Krewer is a figurative painter, an expressionist in a twenty-first-century mode. His figures and animals — and there are many animals — are ghostly. In fact, he tends to describe situations whose meaning is never explicitly revealed. That is what makes them fascinating.
He himself has an almost childlike face. He speaks gently and attentively. This contrasts sharply with the appearance he has chosen for himself: tattoos all over his body and face, even on his eyelids. Above his eyes, two words have been marked indelibly: “Fear” on one side and “Love” on the other. One understands immediately: Florian is an intense being.
Against an acid-green background, he painted “La maison de l’espoir,” a dance of flags of every kind carried by figures shown as silhouettes, like shadow puppets. An expression of nationalist claims? “We are living through a very worrying period,” the artist says softly.
Violet body

In another urban composition, in the foreground, he depicts a woman with a violet body; behind her, young men, baseball caps worn backward, their silhouettes blue, pink or black, seem to be searching for something on the ground. Each of them is looking in a different direction.

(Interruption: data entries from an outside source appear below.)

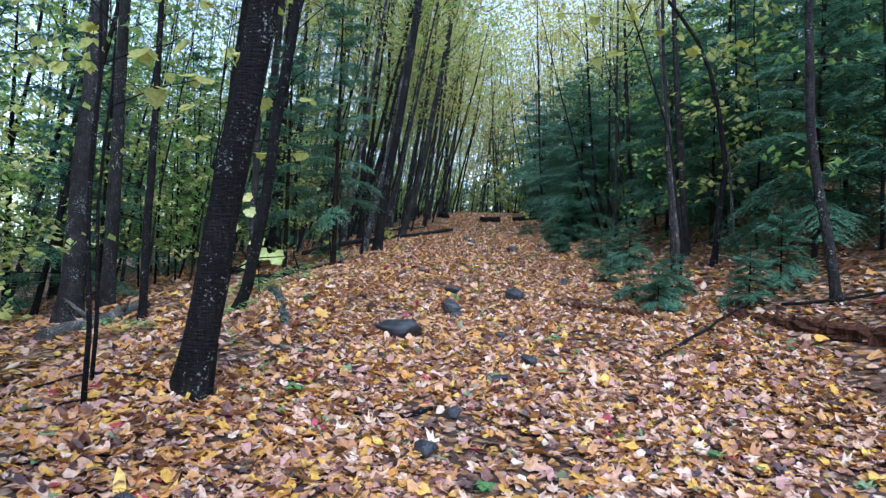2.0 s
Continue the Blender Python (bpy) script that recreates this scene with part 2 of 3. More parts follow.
# ---- crowns, shared by the broad-leaved trees ----
def crown_mesh(seed, radius, height, clumps, per, size, material):
    rnd = random.Random(seed)
    bm = bmesh.new()
    for _ in range(clumps):
        a, z = rnd.uniform(0, 2 * math.pi), rnd.random()
        r = radius * math.sqrt(rnd.random()) * (1.1 - 0.75 * abs(z - 0.35))
        c = Vector((r * math.cos(a), r * math.sin(a), z * height))
        bm_twig = [c * 0.8 + Vector((0, 0, -0.1)), c]
        tube(bm, bm_twig, [0.012, 0.005], 3, index=1, cap=False)
        for _ in range(per):
            d = any_dir(rnd, 0.35)
            p = c + Vector((rnd.gauss(0, 0.42), rnd.gauss(0, 0.42), rnd.gauss(0, 0.16)))
            s = d.cross(Vector((rnd.uniform(-0.4, 0.4), rnd.uniform(-0.4, 0.4), 1))).normalized()
            leaf(bm, p, (d - Vector((0, 0, 0.35))).normalized(), s, size * rnd.uniform(0.7, 1.3), size * rnd.uniform(0.6, 0.95))
    data = bpy.data.meshes.new("crown")
    bm.to_mesh(data)
    bm.free()
    data.materials.append(material)
    data.materials.append(BARK_GREY)
    return data


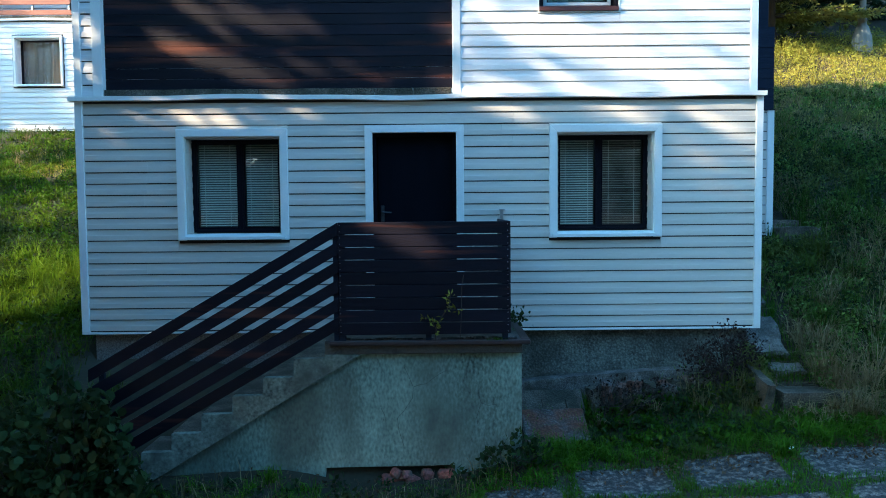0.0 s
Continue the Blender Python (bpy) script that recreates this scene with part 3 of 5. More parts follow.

“I often take photographs of friends, of people close to me and so on, whom I catch in interesting movements. From that I sketch a drawing that gives the composition a direction. Then I enter a kind of tunnel. In my studio in the Bronx, I try to be in a state of calm. But I like not having everything under control. The conception of a painting can take from a week to a month, and sometimes I go back to it. It can also happen that Gordon — Gordon VeneKlasen, owner of the eponymous gallery in New York and London — comes by and challenges me…”
to be different

Unlike many painters, Florian does not want to keep the works around him. “It is too painful. I like them to be elsewhere, safe. And I want to continue on my path.” He confesses that since he has been in New York, he feels better, because people there accept different personalities more readily than in Germany. What is at stake here is sexuality, femininity, transgender identity: belonging to a minority that can assume what it is.
Peter Doig
No biography of the artist fails to mention that, at the famous Kunstakademie in Düsseldorf, he was a student of one of the maestros of contemporary figuration, Peter Doig (born in 1959). While Doig uses colors that are just as powerful, he also works extensively with motifs, whereas Krewer practices forms that are at once somewhat soft and stripped down.

And when Florian is asked about his artistic references, he speaks first of Goya, then mentions Baselitz, who is on view at the Musée d’Art Moderne. “It is extraordinary to be here. For now, I have no other dream,” he concludes.